Skip to content

Aggregate

Aggregation operations process multiple documents and return computed results. You can use aggregation operations to:

  • Group values from multiple documents together.
  • Perform operations on the grouped data to return a single result.
  • Analyze data changes over time.

Aggregation Pipelines

An aggregation pipeline consists of one or more stages that process documents:

  • Each stage performs an operation on the input documents. For example, a stage can filter documents, group documents, and calculate values.
  • The documents that are output from a stage are passed to the next stage.
  • An aggregation pipeline can return results for groups of documents. For example, return the total, average, maximum, and minimum values.

Read MongoDB aggregation for more details about aggregation.

Database

We will start with the same database structure and the same amount of data as previously.

Aggregate data using MongoDB Console

use test_db
db.player.aggregate([{"$group": {"_id": "$country_code", "total_player": {"$sum": 1}}}])

The returned data will be:

{_id: 'ARG', total_player: 3}
{_id: 'BRA', total_player: 3}
{_id: 'ENG', total_player: 3}
...

Aggregate data using MongoDB-ODM

To aggregate over the database we will use the classmethod aggregate.

The aggregate method will return an Iterator.
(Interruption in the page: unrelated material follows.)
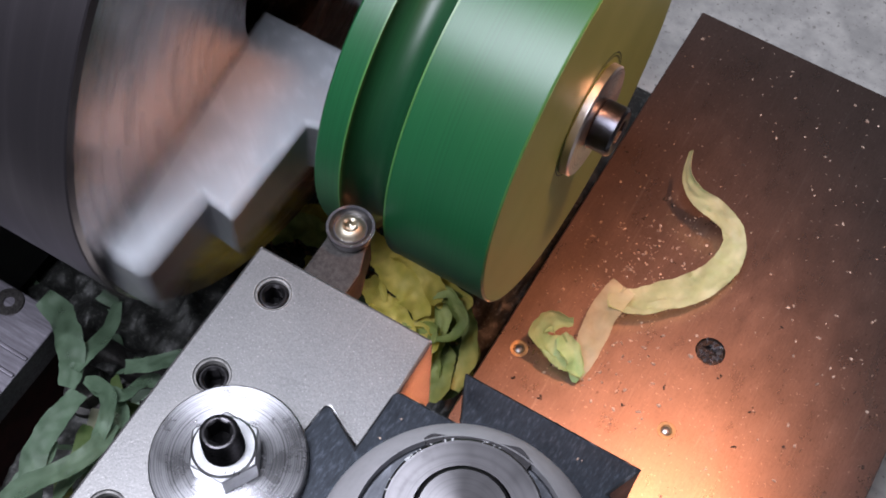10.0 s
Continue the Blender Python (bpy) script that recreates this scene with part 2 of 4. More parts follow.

With find, we can't use array index-like access on the returned data. We should loop over the data.

# Code omitted above

def number_of_player_by_country():
    pipeline = [
        {"$group": {"_id": "$country_code", "total_player": {"$sum": 1}}},
        {"$sort": {"_id": 1}},
    ]
    player_count = Player.aggregate(pipeline=pipeline)
    for obj in player_count:
        print(obj)
    print()

# Code omitted below
Full file preview
import os
from typing import Optional

from mongodb_odm import ASCENDING, Document, IndexModel, apply_indexes, connect


class Player(Document):
    name: str
    country_code: str
    rating: Optional[int] = None

    class ODMConfig(Document.ODMConfig):
        indexes = [
            IndexModel([("rating", ASCENDING)]),
        ]


def configuration():
    connect(os.environ.get("MONGO_URL", "mongodb://localhost:27017/testdb"))
    apply_indexes()


def create_players():
    Player(name="Pelé", country_code="BRA", rating=98).create()
    Player(name="Diego Maradona", country_code="ARG", rating=97).create()
    Player(name="Zinedine Zidane", country_code="FRA", rating=94).create()
    Player(name="Ronaldo", country_code="BRA", rating=94).create()
    Player(name="Neymar", country_code="BRA", rating=89).create()
    Player(name="Lionel Messi", country_code="ARG", rating=91).create()
    Player(name="Ángel Di María", country_code="ARG", rating=84).create()
    Player(name="Karim Benzema", country_code="FRA", rating=89).create()
    Player(name="Antoine Griezmann", country_code="FRA", rating=85).create()
    Player(name="Kylian Mbappé", country_code="FRA", rating=91).create()
    Player(name="Gerd Müller", country_code="GER").create()
    Player(name="Miroslav Klose", country_code="GER", rating=91).create()
    Player(name="Thomas Müller", country_code="GER", rating=87).create()
    Player(name="Cristiano Ronaldo", country_code="POR", rating=87).create()
    Player(name="Eusébio", country_code="POR", rating=93).create()
    Player(name="Diogo Jota", country_code="POR", rating=85).create()
    Player(name="David Beckham", country_code="ENG", rating=89).create()
    Player(name="Wayne Rooney", country_code="ENG", rating=80).create()
    Player(name="Harry Kane", country_code="ENG", rating=89).create()


def number_of_player_by_country():
    pipeline = [
        {"$group": {"_id": "$country_code", "total_player": {"$sum": 1}}},
        {"$sort": {"_id": 1}},
    ]
    player_count = Player.aggregate(pipeline=pipeline)
    for obj in player_count:
        print(obj)
    print()


def main():
    configuration()
    create_players()

    number_of_player_by_country()


if __name__ == "__main__":
    main()

Checkout the Console

After executing the function, the console data should look like this:

ODMObj(_id='ARG', total_player=3)
ODMObj(_id='BRA', total_player=3)
ODMObj(_id='ENG', total_player=3)
...

Check that the MongoDB console aggregate and ODM aggregate method are both returning the same data.

ODMObj type

You may notice that our object has returned a new type of object called ODMObj.

When we aggregate something from the database, the returned data can be any type of object.

The MongoDB-ODM aggregate uses the PyMongo aggregate function directly. And PyMongo aggregate returns a dictionary-type iterator.

So we convert the dictionary-like objects to ODMObj where we can access data like a model.

We can easily convert ODMObj to a python dict by calling .dict().